Highlights & Insights¶
- Problem Definition: This work systematically defines "Any-to-Any Interleaved Multimodal Learning," filling a void with 7 modalities, 30 domains, and multi-level difficulty.
- Sophisticated Evaluation: The SQCS/StS-LeS/ICS suite successfully decouples semantics, structure, and coherence, showing a Pearson correlation of up to 0.974 with human judgment.
- Fairness via Support Rate: The \(\tau\) correction mechanism differentiates between a model's inherent reasoning flaws and its architectural modality limitations.
- Agentic Strength: The TER module's evidence traceability and iteration loop effectively improve structured output quality in an agentic framework.
Limitations & Future Work¶
- UniMA is an agentic pipeline rather than a unified end-to-end model; its performance stems from integration rather than architectural breakthroughs.
- Modality imbalance exists, with code (2.6%) and 3D (1.4%) having low representation.
- Evaluation depends heavily on LLM-as-Judge, potentially inheriting evaluator bias.
- Absence of a human performance baseline makes it difficult to gauge the absolute proficiency of the ~60% SQCS score.
- Partial reliance on GPT-5-mini for instance generation may introduce synthetic data bias.
Related Work & Insights¶
- Comparison with MMIE/CoMM: UniM scales modalities from 2 to 7 and domains from ~10 to 30, representing a significant jump in complexity.
- Baseline Limitations: Experiments expose severe limitations in models like NExT-GPT and AnyGPT in interleaved contexts.
- Reasoning Paradigm: The "Generate → Check → Backtrack → Regenerate" paradigm used in TER offers a valuable template for complex multimodal tasks.
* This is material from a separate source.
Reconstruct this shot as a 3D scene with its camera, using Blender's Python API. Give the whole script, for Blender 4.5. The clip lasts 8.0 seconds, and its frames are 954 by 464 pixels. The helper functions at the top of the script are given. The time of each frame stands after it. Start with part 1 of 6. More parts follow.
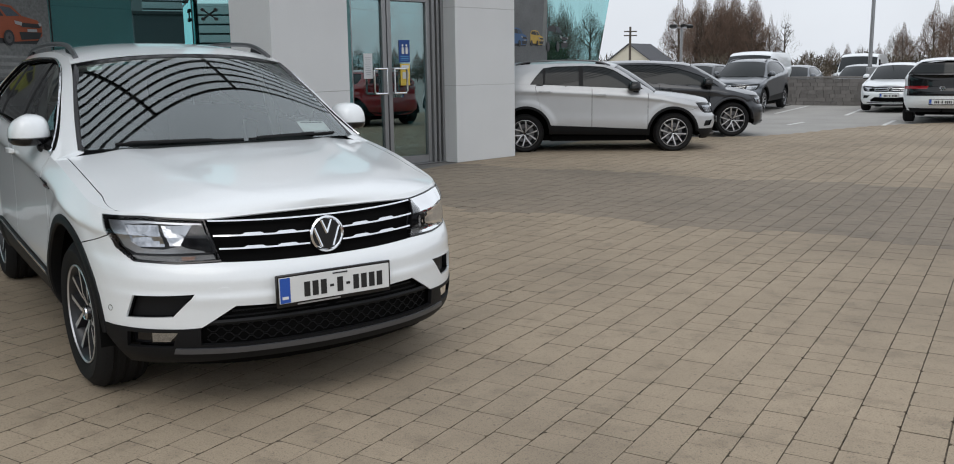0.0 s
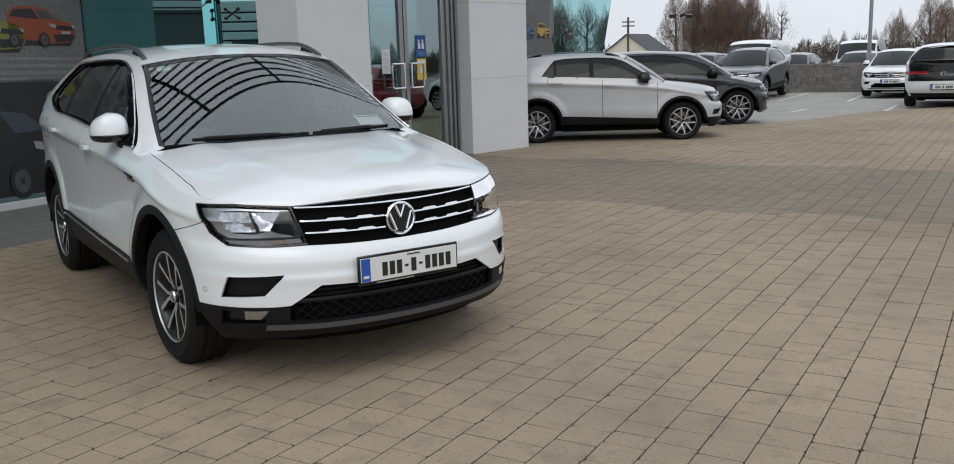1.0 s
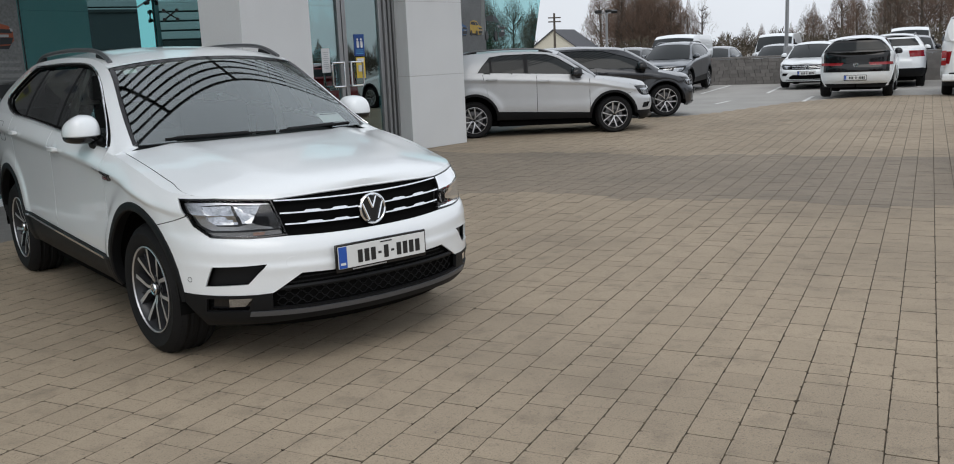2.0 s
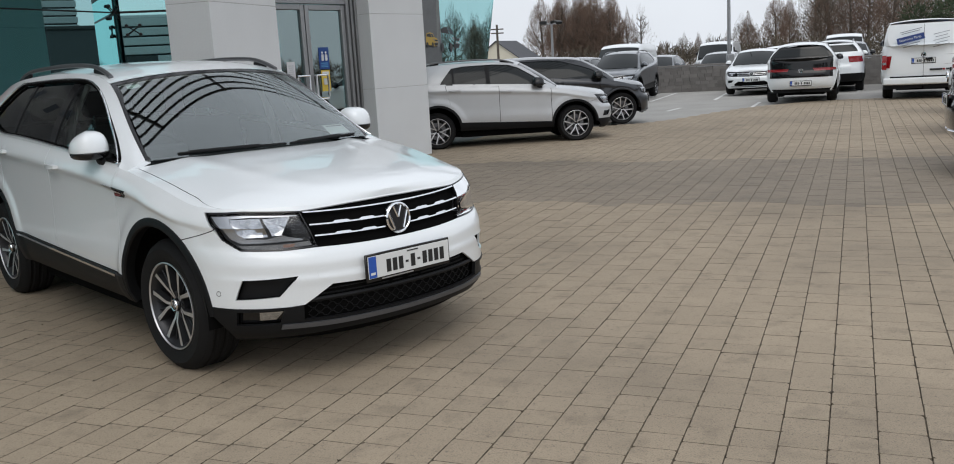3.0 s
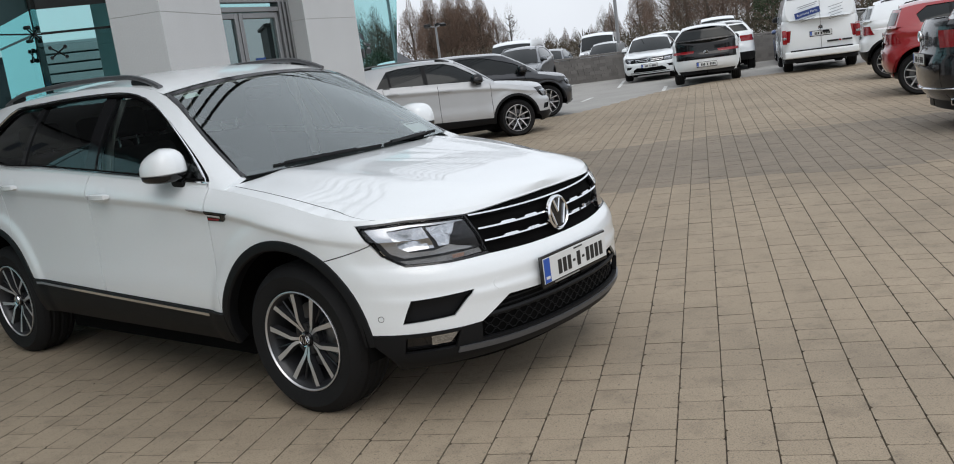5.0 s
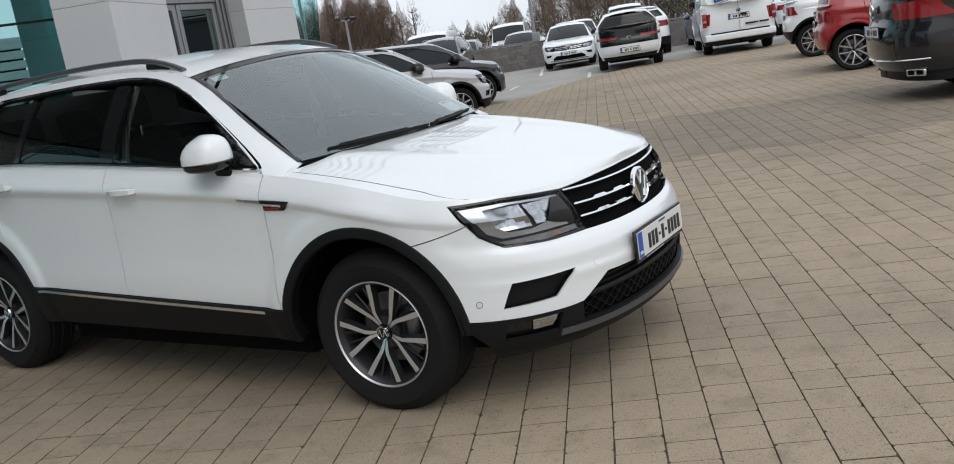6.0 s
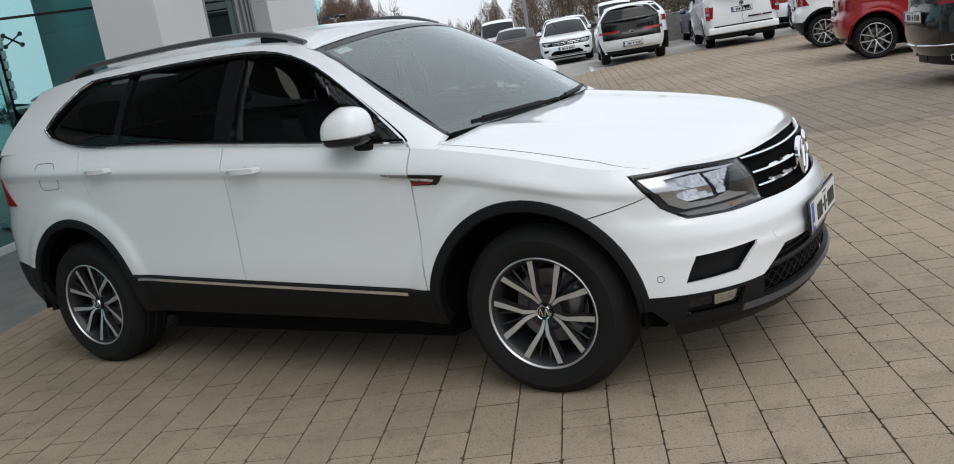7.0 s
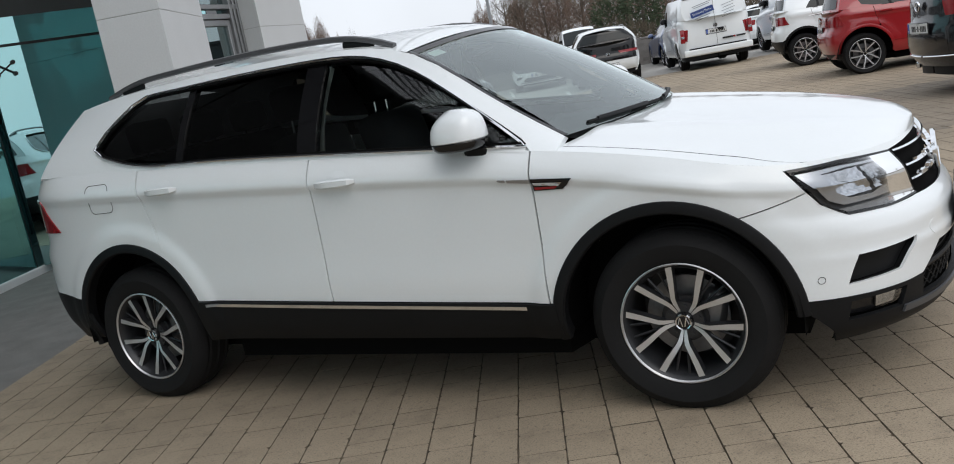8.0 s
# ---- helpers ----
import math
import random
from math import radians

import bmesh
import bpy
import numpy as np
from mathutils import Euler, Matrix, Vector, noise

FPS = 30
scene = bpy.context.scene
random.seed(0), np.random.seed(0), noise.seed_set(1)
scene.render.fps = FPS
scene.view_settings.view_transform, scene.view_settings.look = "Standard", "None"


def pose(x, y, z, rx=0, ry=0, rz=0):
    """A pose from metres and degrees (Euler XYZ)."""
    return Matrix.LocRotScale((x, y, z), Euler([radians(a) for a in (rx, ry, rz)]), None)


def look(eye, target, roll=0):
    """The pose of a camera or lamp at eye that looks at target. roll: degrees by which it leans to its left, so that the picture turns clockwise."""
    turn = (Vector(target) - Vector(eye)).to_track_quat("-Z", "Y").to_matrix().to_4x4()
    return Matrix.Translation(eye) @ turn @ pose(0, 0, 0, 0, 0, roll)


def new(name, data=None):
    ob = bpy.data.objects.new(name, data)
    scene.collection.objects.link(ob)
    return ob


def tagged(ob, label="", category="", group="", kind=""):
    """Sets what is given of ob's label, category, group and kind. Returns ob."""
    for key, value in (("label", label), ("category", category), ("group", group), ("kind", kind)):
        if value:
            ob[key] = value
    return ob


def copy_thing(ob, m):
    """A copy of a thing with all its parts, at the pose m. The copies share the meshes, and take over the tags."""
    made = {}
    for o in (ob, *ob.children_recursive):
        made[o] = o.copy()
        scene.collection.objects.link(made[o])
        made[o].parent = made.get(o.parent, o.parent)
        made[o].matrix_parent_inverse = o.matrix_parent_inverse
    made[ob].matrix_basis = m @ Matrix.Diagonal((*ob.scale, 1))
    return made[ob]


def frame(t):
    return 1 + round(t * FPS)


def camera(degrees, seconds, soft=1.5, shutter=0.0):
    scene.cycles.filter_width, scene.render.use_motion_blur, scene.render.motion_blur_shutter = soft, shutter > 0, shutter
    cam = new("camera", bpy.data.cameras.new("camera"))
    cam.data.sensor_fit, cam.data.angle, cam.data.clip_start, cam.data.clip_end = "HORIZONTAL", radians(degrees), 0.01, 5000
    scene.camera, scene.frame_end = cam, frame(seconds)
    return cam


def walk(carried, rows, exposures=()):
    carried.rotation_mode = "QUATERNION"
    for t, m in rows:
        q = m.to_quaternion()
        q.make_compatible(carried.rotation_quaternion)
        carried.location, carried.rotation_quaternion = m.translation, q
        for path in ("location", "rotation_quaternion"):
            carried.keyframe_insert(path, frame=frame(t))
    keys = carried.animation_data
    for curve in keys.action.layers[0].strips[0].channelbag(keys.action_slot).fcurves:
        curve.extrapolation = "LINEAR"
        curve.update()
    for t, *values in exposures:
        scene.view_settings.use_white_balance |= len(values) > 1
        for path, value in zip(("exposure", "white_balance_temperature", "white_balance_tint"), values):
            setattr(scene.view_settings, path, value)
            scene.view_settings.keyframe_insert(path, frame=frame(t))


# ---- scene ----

- Orthogonal Evaluation: Decomposing multimodal evaluation into semantic, structural, and coherence dimensions provides more actionable insights than a single score.
Rating¶
⭐⭐⭐⭐ An important benchmark contribution that systematically defines and evaluates any-to-any interleaved multimodal learning. High data scale and thoughtful evaluation design, though the UniMA baseline is more of an engineering integration than a model innovation.